[falcolas]

No, it's really not that easy, sorry.

Looking at the code, you're not actually doing anything with websockets here. There's no handshake parsing, there's no open socket object to pass data back and forth on, there's nothing actually websockety about this.

Instead, you seem to have a simple ajax endpoint.

Or am I missing something?

[EDIT] Clarifying why I said it's not that easy, since that seems snarky as I read it again. To properly do websockets in Django, you have to write your own runserver, which allows processes up the stack to capture the raw socket, perform the websocket handshake methods, and do proper parsing of the incoming data to break the messages on the sentinel values.

I recently tried to do this, and the one package that did this wouldn't work with Django 1.6, and we would have to give up our flup runfcgi, which I wasn't ready to do.

[gizmo]

I only looked at it for a second or so, but it looks like it's a simple json proxy.
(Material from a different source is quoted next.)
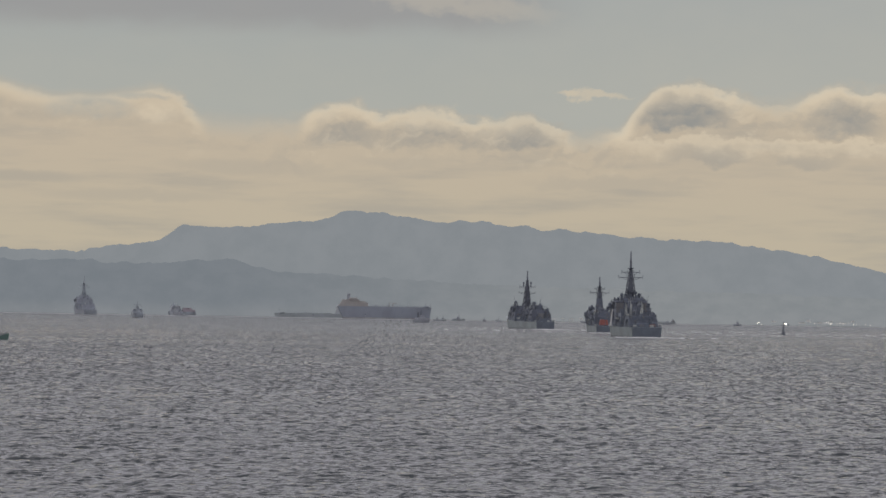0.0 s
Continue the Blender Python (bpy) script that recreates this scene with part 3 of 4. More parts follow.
    for kind, x, y, z in extras:
        if kind == "ciws":
            c = part("close_in_gun_mount", one(rod, (x, y, z), (x, y, z + 1.3), 1.1, 0.9, 10), darkp, s)
            bm = one(rod, (x, y, z + 1.3), (x, y, z + 3.0), 0.75, 0.75, 10)
            ball(bm, (x, y, z + 3.1), 0.75)
            part("gun_radome", bm, lightp, c, "pale domed radar cover")
            part("gun_barrel", one(rod, (x, y, z + 1.6), (x, y - 2.4, z + 2.0), 0.16), HAZED_BLACK, c)
        elif kind == "launcher":
            c = part("missile_launcher", rounded(one(box, x - 1.3, x + 1.3, y - 1.0, y + 1.0, z, z + 1.0, 0.2, 0.2), 0.06), darkp, s)
            for k in (-0.7, 0.7):
                for h in (1.4, 2.3):
                    part("launch_tube", one(rod, (x + k, y - 1.9, z + h + 0.4), (x + k, y + 1.9, z + h - 0.4), 0.42, 0.42, 8), housep, c)
        elif kind == "torpedo":
            c = part("torpedo_tubes", one(box, x - 0.6, x + 0.6, y - 0.6, y + 0.6, z, z + 0.7, 0.1, 0.1), darkp, s)
            for k in (-0.45, 0.0, 0.45):
                part("torpedo_tube", one(rod, (x + k, y - 1.7, z + 1.0 + (0.5 if k == 0 else 0)), (x + k, y + 1.7, z + 1.0 + (0.5 if k == 0 else 0)), 0.24, 0.24, 7), housep, c)
        elif kind == "raft":
            bm = one(rod, (x - 0.9, y, z + 0.6), (x + 0.9, y, z + 0.6), 0.5, 0.5, 8)
            box(bm, x - 0.7, x + 0.7, y - 0.4, y + 0.4, z, z + 0.25)
            part("life_raft_canister", bm, lightp, s, "pale grey life raft canister")
        elif kind == "orange":
            bm = one(box, x - 1.7, x + 1.7, y - 1.0, y + 1.0, z + 0.2, z + 1.5, 0.35, 0.3)
            for k in (-1.6, 1.6):
                rod(bm, (x + k, y - 0.7, z), (x + k, y - 0.7, z + 0.4), 0.15)
            part("rescue_gear", rounded(bm, 0.1), RUST if darkp is NAVY_DARK else TUG, s, "covered gear on the after deck")
        elif kind == "boat":
            c = part("boat_davit", one(rod, (x, y - 2.6, z), (x * 1.06, y - 2.6, z + 3.2), 0.16), darkp, s)
            bm = bmesh.new()
            loft(bm, [[(x + sx * w, y + yy, z + zz) for sx, zz in ((-1, 2.0), (-0.7, 1.2), (0, 0.9), (0.7, 1.2), (1, 2.0))] for yy, w in ((-3.2, 0.8), (-1.5, 1.05), (1.2, 1.0), (2.6, 0.55), (3.4, 0.08))])
            part("launch", bm, lightp, c, "pale grey ship's boat")
        elif kind == "gun":
            c = part("gun_turret", rounded(one(box, x - 2.0, x + 2.0, y - 2.6, y + 2.4, z, z + 2.8, 0.6, 0.7), 0.2), housep, s)
            part("gun_barrel", one(rod, (x, y + 1.8, z + 1.7), (x, y + 8.5, z + 2.6), 0.22, 0.16, 8), darkp, c)
        elif kind == "staff":
            part("ensign_staff", one(rod, (x, y, z), (x, y - 0.6, z + 5.0), 0.09, 0.05), darkp, s)
        elif kind == "whip":
            part("whip_antenna", one(rod, (x, y, z), (x * 1.25, y, z + 7.5), 0.11, 0.05, 5), darkp, s)
        elif kind == "crane":
            bm = one(rod, (x, y, z), (x, y, z + 4.2), 0.3, 0.24, 8)
            rod(bm, (x, y, z + 4.0), (x - 3.4, y - 1.0, z + 5.6), 0.2, 0.12)
            part("deck_crane", bm, darkp, s)
        elif kind == "pod":
            c = part("lookout_pod", rounded(one(box, x - 1.0, x + 1.0, y - 1.6, y + 1.6, z, z + 2.9, 0.15, 0.2), 0.3), darkp, s)
            part("pod_bracket", one(rod, (x - math.copysign(1.2, x), y, z - 1.6), (x, y, z + 0.1), 0.4, 0.5, 6), darkp, c)
        elif kind == "bay":
            # lighter panel standing in for the lit side of the house
            c = part("house_side_panel", rounded(one(box, x - 2.0, x + 2.0, y - 0.3, y + 0.3, z, z + 5.3, 0.1, 0.0), 0.08), BAY if darkp is NAVY_DARK else housep, s, "dull brown-grey panel for a sunlit house side")
            for k in range(4):
                part("panel_rib", one(box, x - 1.9, x + 1.9, y - 0.42, y - 0.3, z + 0.7 + k, z + 0.9 + k), BAY if darkp is NAVY_DARK else housep, c)
        elif kind == "array":
            c = part("radar_bracket", one(rod, (0, y, z), (x, y - 1.2, z + 0.3), 0.25, 0.2, 5), mastp, s)
            part("radar_antenna", rounded(one(box, x - 0.9, x + 0.9, y - 1.6, y - 1.1, z + 0.2, z + 1.5, 0.1, 0.05), 0.06), mastp, c)
        elif kind == "cover":
            bm = one(box, x - 3.0, x + 3.0, y - 1.6, y + 1.6, z + 0.3, z + 3.9, 0.7, 0.5)
            c = part("rescue_gear", rounded(bm, 0.3), ORANGE, s, "dull orange covered rescue gear on the after deck")
            for k in (-2.4, 0.0, 2.4):
                part("cradle", one(rod, (x + k, y - 1.2, z), (x + k, y - 1.2, z + 0.6), 0.2, 0.2, 6), darkp, c)
        elif kind == "mortar":
            bm = one(box, x - 0.9, x + 0.9, y - 0.9, y + 0.9, z, z + 1.0, 0.1, 0.1)
            for k in range(3):
                rod(bm, (x - 0.5 + 0.5 * k, y, z + 0.9), (x - 0.7 + 0.7 * k, y - 0.5, z + 2.1), 0.14)
            part("decoy_launcher", bm, darkp, s)
        elif kind == "panel":
            # added pale strip that stands in for a funnel side catching the sun
            bm = one(box, x - 0.55, x + 0.55, y - 0.25, y + 0.25, z, z + 6.5, 0.12, 0.0)
            rod(bm, (x - 0.9, y, z), (x - 0.3, y, z + 8.0), 0.14)
            part("pale_strip", bm, lightp, s, "pale grey strip for a sunlit funnel side")
        elif kind == "screen":
            bm = bmesh.new()
            hexa(bm, (x - 0.55, x + 0.55, y - 0.4, y + 0.4, z), (x + 0.75, x + 1.15, y - 0.2, y + 0.2, z + 9.0))
            part("canvas_screen", rounded(bm, 0.05), WHITE if darkp is NAVY_DARK else TUG, s, "white canvas screen along the deck edge")
    if wake:
        tagged(part("wake", wake_mesh(70, stern, int(L)), FOAM, s, "white broken wake foam"), kind="stuff")
    return s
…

You put a webserver with persistent connections on one end (Tornado in the example code) and a regular django environment side by side. The web socket requests are translated in to GET/PUT/POST requests, are pushed to django, django responds and the response is pushed to the client.

So from django's point of view there are stateless JSON requests and responses, so django's happy. The python proxy code is a lightweight wrapper that doesn't have to understand any business logic, so that's pretty straightforward as well.

[falcolas]

I see where I was confused; I looked at the actual code itself, not the example where tornado was living and being used.

What are the advantages of this over normal AJAX requests, given that it's all using the single request, single response mode of operation (and you can compress/cache AJAX requests/responses, which websockets doesn't support yet).

[mcantelon]

Seems like advantage is skipping network roundtrip to/from client browser. But still seems expensive in terms of cycles.